-------- Excerpted records --------

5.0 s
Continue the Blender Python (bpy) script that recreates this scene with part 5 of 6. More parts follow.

--------
-------- Excerpted records --------

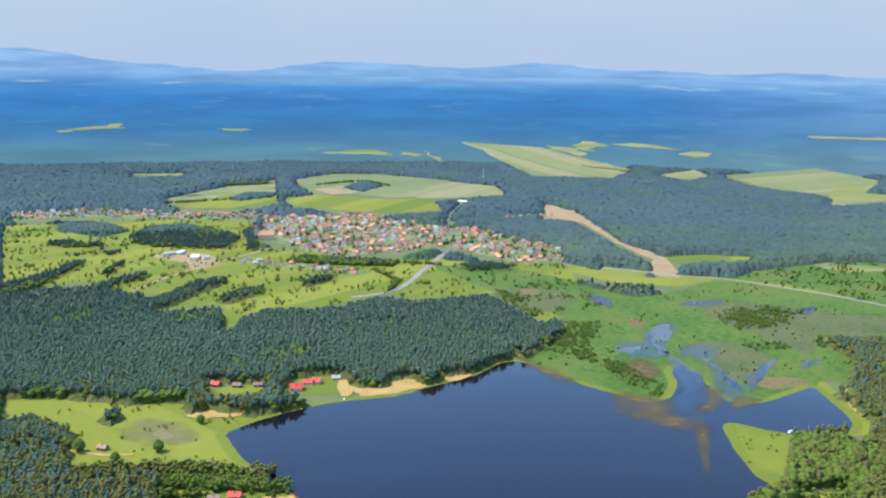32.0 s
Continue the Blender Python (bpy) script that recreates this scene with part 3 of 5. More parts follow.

--------
-------- Excerpted records --------

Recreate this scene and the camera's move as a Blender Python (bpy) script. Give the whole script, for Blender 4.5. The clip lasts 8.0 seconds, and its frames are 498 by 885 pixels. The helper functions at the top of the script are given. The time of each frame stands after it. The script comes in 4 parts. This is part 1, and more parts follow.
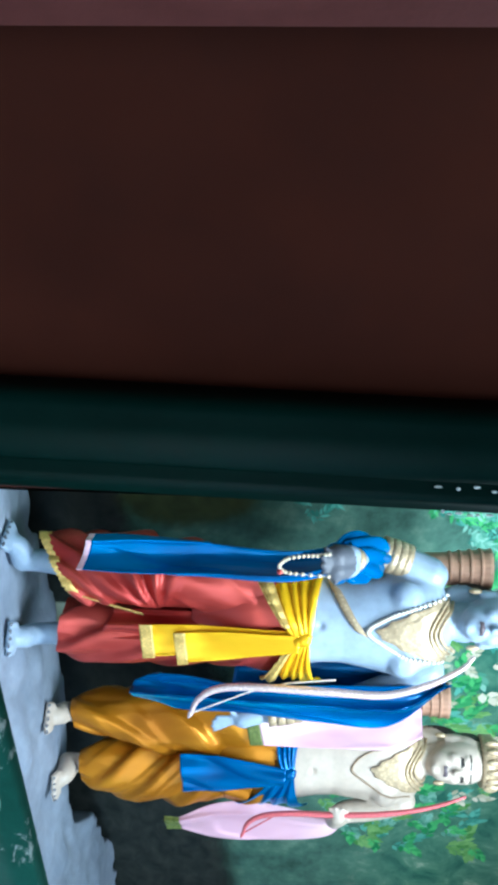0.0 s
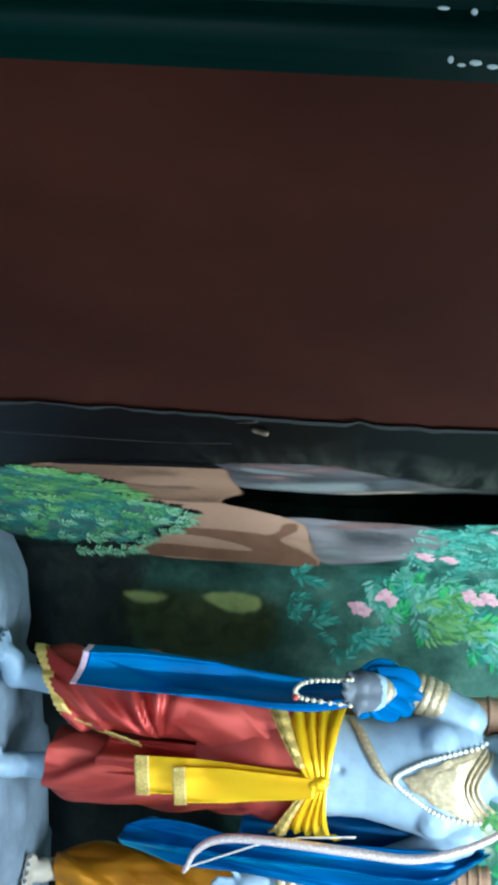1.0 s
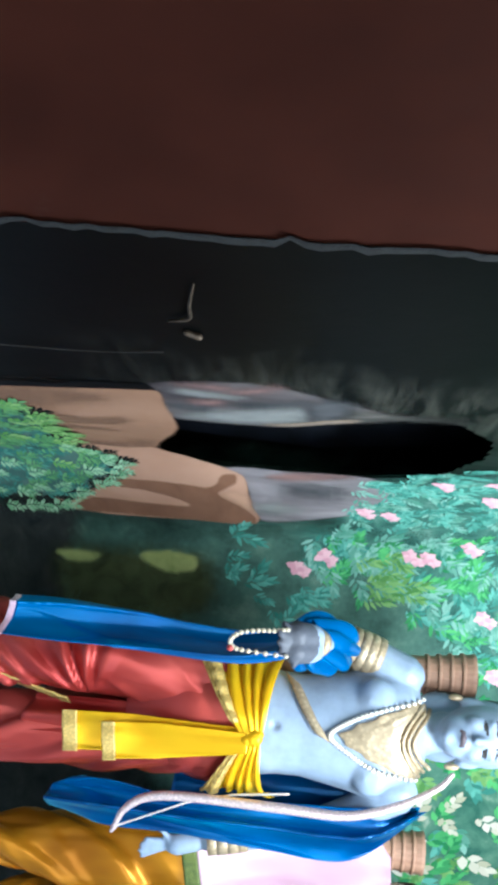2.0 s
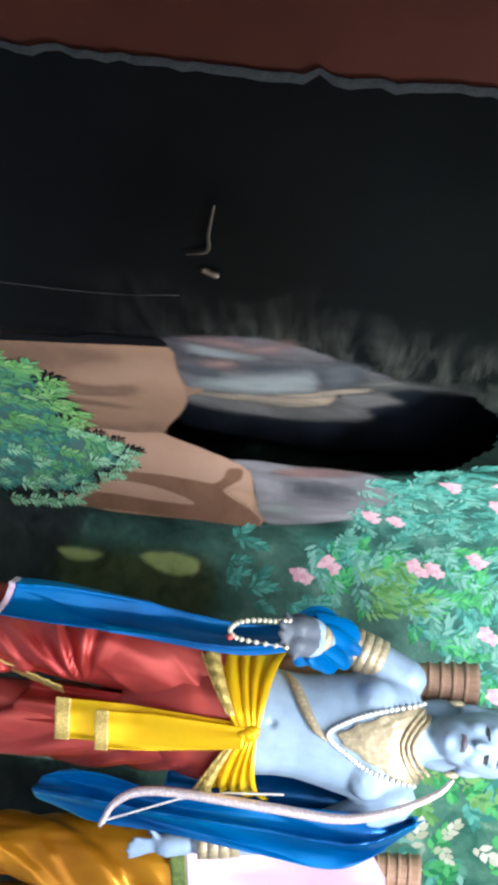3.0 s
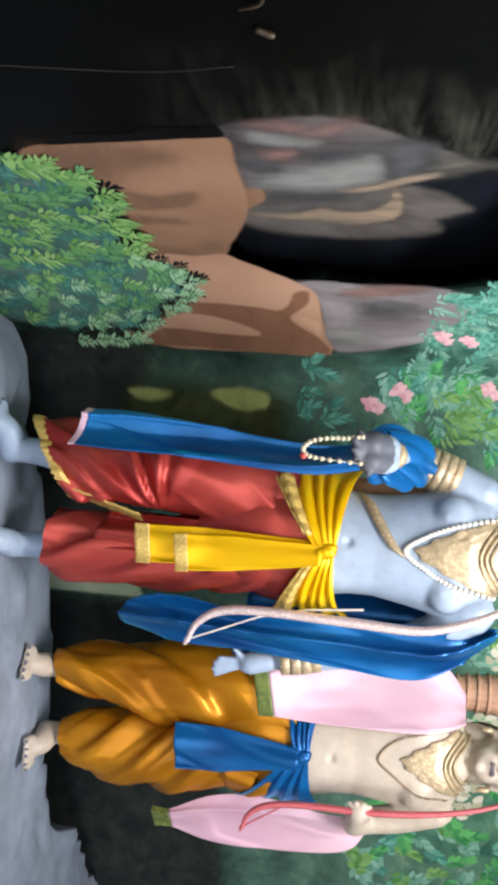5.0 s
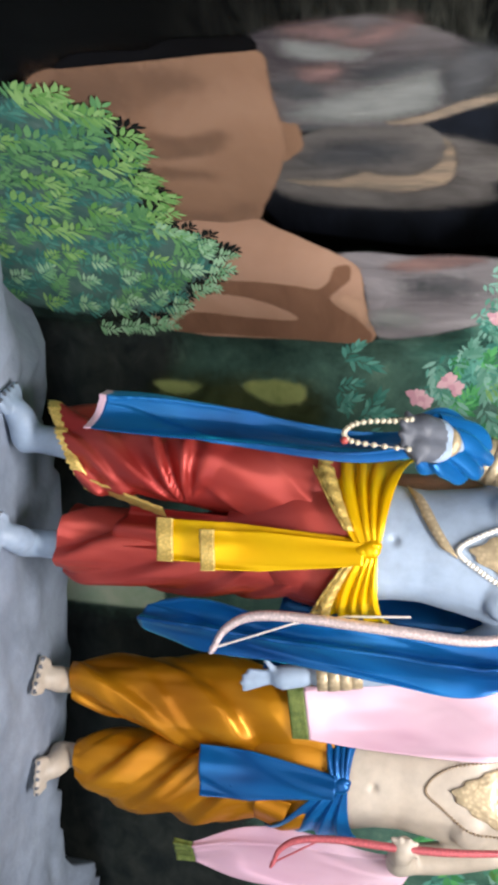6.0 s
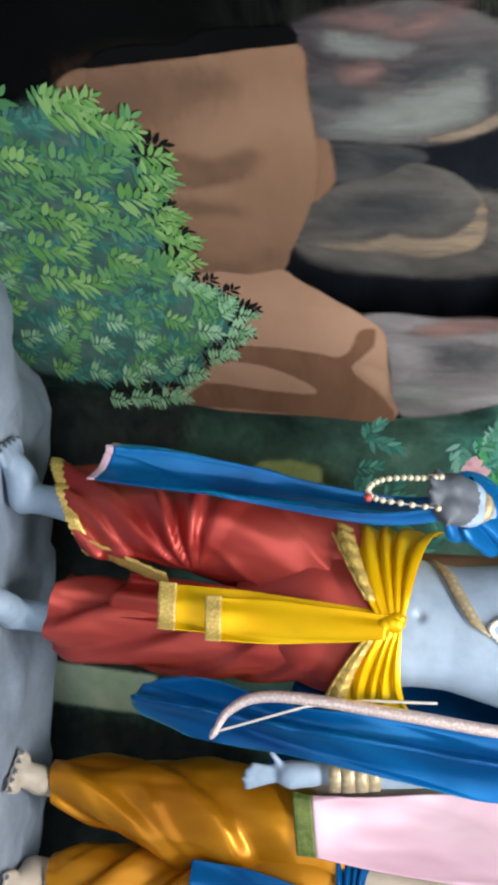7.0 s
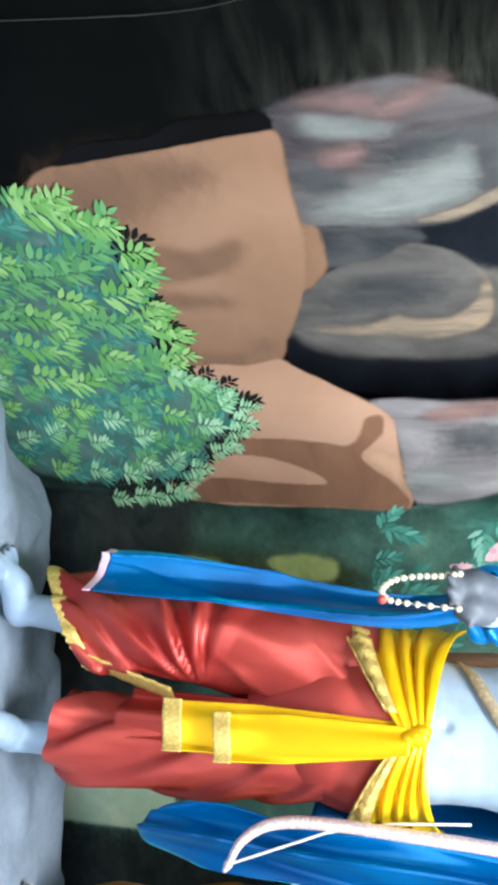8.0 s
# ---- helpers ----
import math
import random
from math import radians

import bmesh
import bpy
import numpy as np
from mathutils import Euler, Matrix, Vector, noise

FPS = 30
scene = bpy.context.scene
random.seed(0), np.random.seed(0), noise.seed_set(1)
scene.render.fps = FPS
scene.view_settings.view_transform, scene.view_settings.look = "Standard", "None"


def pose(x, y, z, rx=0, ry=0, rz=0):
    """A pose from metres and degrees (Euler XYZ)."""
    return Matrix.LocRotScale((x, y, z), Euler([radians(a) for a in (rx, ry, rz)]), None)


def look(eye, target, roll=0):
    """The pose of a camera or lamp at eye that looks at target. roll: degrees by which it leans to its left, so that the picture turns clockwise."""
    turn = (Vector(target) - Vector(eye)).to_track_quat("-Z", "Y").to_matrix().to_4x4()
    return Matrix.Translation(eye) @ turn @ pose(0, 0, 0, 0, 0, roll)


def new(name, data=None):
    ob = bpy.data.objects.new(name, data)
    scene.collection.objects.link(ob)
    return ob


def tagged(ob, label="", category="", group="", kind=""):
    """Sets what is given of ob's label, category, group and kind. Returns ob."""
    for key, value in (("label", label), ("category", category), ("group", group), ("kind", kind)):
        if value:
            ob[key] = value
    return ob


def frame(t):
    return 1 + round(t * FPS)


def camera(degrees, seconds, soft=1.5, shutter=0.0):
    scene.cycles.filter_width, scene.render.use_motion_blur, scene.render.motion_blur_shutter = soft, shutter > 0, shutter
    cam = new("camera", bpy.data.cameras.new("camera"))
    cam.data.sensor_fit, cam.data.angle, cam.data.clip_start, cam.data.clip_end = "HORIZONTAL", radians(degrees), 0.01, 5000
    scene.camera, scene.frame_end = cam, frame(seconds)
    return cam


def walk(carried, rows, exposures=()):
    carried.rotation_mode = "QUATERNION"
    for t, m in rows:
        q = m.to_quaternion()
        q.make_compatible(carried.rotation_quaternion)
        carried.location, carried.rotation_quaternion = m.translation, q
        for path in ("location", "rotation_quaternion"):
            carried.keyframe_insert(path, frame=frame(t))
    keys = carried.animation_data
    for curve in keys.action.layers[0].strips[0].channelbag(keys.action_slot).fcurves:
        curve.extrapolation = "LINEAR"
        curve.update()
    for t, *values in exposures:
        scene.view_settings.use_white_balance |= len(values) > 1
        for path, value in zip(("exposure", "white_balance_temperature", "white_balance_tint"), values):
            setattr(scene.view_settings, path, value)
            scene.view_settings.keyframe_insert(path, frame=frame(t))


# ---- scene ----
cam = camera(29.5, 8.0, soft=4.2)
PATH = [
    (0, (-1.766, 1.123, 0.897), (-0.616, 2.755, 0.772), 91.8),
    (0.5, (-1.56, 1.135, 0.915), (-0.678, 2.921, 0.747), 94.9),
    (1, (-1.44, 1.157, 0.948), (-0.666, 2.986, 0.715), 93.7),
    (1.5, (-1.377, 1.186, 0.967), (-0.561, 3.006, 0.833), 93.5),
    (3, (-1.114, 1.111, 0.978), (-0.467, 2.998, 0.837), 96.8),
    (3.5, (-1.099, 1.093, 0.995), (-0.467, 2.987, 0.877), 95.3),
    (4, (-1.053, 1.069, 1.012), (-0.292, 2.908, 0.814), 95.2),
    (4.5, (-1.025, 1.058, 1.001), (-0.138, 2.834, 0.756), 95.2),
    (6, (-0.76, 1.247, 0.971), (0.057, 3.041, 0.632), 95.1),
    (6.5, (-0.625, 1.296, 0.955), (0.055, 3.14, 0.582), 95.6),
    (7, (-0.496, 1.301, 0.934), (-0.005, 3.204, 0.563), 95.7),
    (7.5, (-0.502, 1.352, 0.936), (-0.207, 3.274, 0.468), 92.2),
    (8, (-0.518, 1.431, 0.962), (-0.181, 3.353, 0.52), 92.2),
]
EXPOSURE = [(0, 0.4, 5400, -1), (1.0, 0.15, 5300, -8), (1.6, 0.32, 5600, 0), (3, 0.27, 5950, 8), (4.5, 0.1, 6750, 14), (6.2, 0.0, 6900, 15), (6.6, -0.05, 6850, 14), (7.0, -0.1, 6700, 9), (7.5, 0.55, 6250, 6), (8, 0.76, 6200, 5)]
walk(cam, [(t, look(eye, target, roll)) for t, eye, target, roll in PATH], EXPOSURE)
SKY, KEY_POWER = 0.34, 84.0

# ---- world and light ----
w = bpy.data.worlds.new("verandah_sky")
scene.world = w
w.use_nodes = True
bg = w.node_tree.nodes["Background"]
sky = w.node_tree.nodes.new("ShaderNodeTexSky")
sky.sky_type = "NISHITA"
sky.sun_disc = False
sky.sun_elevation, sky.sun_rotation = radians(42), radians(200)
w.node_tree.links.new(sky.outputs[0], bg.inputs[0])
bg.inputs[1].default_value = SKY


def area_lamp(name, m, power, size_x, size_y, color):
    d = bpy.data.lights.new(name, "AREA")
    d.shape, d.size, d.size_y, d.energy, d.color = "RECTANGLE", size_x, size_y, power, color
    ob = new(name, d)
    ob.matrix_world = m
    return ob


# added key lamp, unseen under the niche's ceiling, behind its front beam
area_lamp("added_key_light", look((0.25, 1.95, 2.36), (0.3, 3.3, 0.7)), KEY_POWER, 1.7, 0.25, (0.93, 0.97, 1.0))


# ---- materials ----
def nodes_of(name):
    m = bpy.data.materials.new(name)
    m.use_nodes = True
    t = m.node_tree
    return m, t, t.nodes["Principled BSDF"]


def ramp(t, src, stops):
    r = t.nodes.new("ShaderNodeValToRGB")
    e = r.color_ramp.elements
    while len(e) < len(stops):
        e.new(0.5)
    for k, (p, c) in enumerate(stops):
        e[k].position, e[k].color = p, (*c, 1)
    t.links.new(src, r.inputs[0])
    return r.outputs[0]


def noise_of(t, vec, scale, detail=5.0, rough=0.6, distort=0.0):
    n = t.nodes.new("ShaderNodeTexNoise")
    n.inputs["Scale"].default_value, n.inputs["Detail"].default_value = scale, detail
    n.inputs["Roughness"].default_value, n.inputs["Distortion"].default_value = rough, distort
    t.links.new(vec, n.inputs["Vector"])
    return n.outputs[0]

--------

# Work instructions
For the listing above, identify each line bearing "pose".

# Answer in full
def pose(x, y, z, rx=0, ry=0, rz=0):
    """A pose from metres and degrees (Euler XYZ)."""
    """The pose of a camera or lamp at eye that looks at target. roll: degrees by which it leans to its left, so that the picture turns clockwise."""
    return Matrix.Translation(eye) @ turn @ pose(0, 0, 0, 0, 0, roll)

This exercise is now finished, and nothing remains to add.